El viernes no podía creerlo. Pasadas las diez de la noche no quedaba ningún CDR en las calles de Barcelona. Para mí, solitario currante en las madrugadas del periódico, fue tristísimo. Me robaron mi porción de épica periodística. Por la mañana había visto en la televisión a Nacho Abad recorrer esas amplísimas avenidas como si estuviera en Irak y yo quería lo mismo pero de salón, lanzar cuatro o cinco notificaciones, alimentar el directo, tuitear y asustar a los usuarios de Facebook. Me preparé para un día glorioso en el periódico. Y no había nada, ni siquiera un paso de cebra bloqueado.
La decepción era tan grande que por un momento me planteé dejar la redacción sola y salir a quemar los contenedores de la Avenida de Burgos con tal de mantener la tensión revolucionaria. Hasta yo, aspirante a burgués que vive en un piso interior de la calle Velázquez cuya máxima ambición civil es llegar a pie a la terraza de Richelieu, me di cuenta que a los encapuchados les había faltado la guinda.
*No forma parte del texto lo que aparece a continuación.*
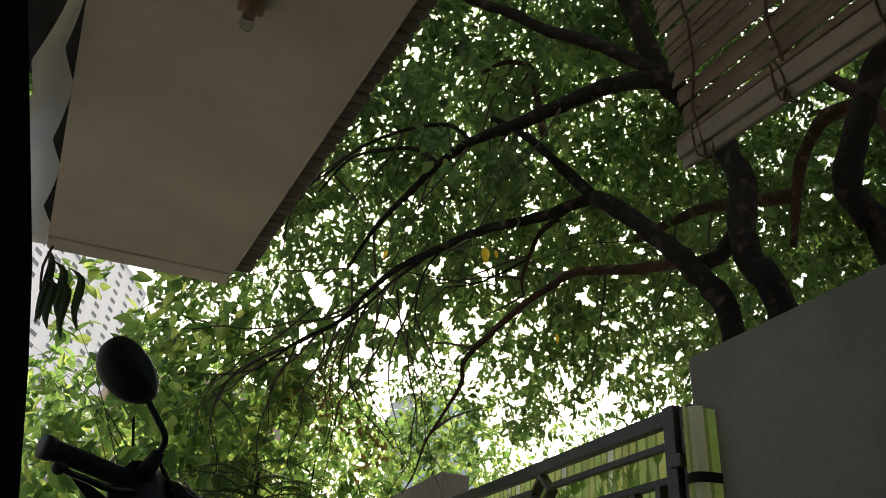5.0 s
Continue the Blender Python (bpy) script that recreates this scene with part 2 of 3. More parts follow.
def prism(outline, lo, hi, axis="z", bm=None):
    """An outline of two coordinates drawn out along the third."""
    bm = bm or bmesh.new()

    def at(a, b, c):
        return {"z": (a, b, c), "y": (a, c, b), "x": (c, a, b)}[axis]
    low = [bm.verts.new(at(a, b, lo)) for a, b in outline]
    top = [bm.verts.new(at(a, b, hi)) for a, b in outline]
    n = len(outline)
    for i in range(n):
        bm.faces.new((low[i], low[(i + 1) % n], top[(i + 1) % n], top[i]))
    bm.faces.new(low[::-1])
    bm.faces.new(top)
    bmesh.ops.recalc_face_normals(bm, faces=bm.faces)
    return bm


BLADE = np.array([(0, 0, 0), (-0.36, 0.25, 0.05), (0.36, 0.25, 0.05), (0, 0.3, -0.02), (-0.46, 0.52, 0.04), (0.46, 0.52, 0.04),
                  (0, 0.58, -0.04), (-0.26, 0.8, -0.02), (0.26, 0.8, -0.02), (0, 1.0, -0.16)])
BLADE_F = [(0, 3, 1), (0, 2, 3), (1, 3, 6, 4), (3, 2, 5, 6), (4, 6, 9, 7), (6, 5, 8, 9)]


PLAIN = np.array([(0, 0, 0), (-0.42, 0.3, 0.05), (0.42, 0.3, 0.05), (-0.38, 0.66, 0.0), (0.38, 0.66, 0.0), (0, 1.0, -0.14)])
PLAIN_F = [(0, 2, 1), (1, 2, 4, 3), (3, 4, 5)]


def leaves(name, base, way, face, length, width, mat, parent=None, label="", BLADE=BLADE, BLADE_F=BLADE_F):
    """Many leaf blades in one mesh: base points, directions, facing normals, lengths and widths."""
    n = len(base)
    way = way / np.linalg.norm(way, axis=1, keepdims=True)
    side = np.cross(way, face)
    side /= np.maximum(np.linalg.norm(side, axis=1, keepdims=True), 1e-6)
    nor = np.cross(side, way)
    v = (base[:, None, :] + side[:, None, :] * (BLADE[None, :, 0, None] * width[:, None, None])
         + way[:, None, :] * (BLADE[None, :, 1, None] * length[:, None, None])
         + nor[:, None, :] * (BLADE[None, :, 2, None] * length[:, None, None]))
    if parent is not None:
        v = v - np.array(origin(parent))
    faces = [tuple(i + k * len(BLADE) for i in f) for k in range(n) for f in BLADE_F]
    me = bpy.data.meshes.new(name)
    me.from_pydata(v.reshape(-1, 3).tolist(), [], faces)
    return link(name, me, mat, parent, label)


# About where the camera stands; crown gaps are carved to fit its view.
CAMERA_SPOT = np.array((0.34, 0.33, 1.01))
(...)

Por lo que sea la calma a la hora de la cena no era previa a la guerrilla. Lo que pasa es que la defensa de la república ficha en la Generalitat. Tiene los horarios de Artadi y de Torra, la inspiración de la huelga de hambre de los pijos encarcelados e incrustado el sufrimiento de los dedos que no le rompieron a una tertuliana el 1-O. Cuando Sánchez cogió el Falcon los encapuchados ya hacían cola en El Corte Inglés o cenaban en casa. Es imperdonable. Ellos me han quitado la historia que pretendía contar en una década: la noche en la que hubo el primer muerto en la Barcelona pre independiente y tuve que tomar decisiones cruciales.
Vivimos una España gobernada por un mediocre y la revolución nos la hacen a medias. No nos lo merecemos.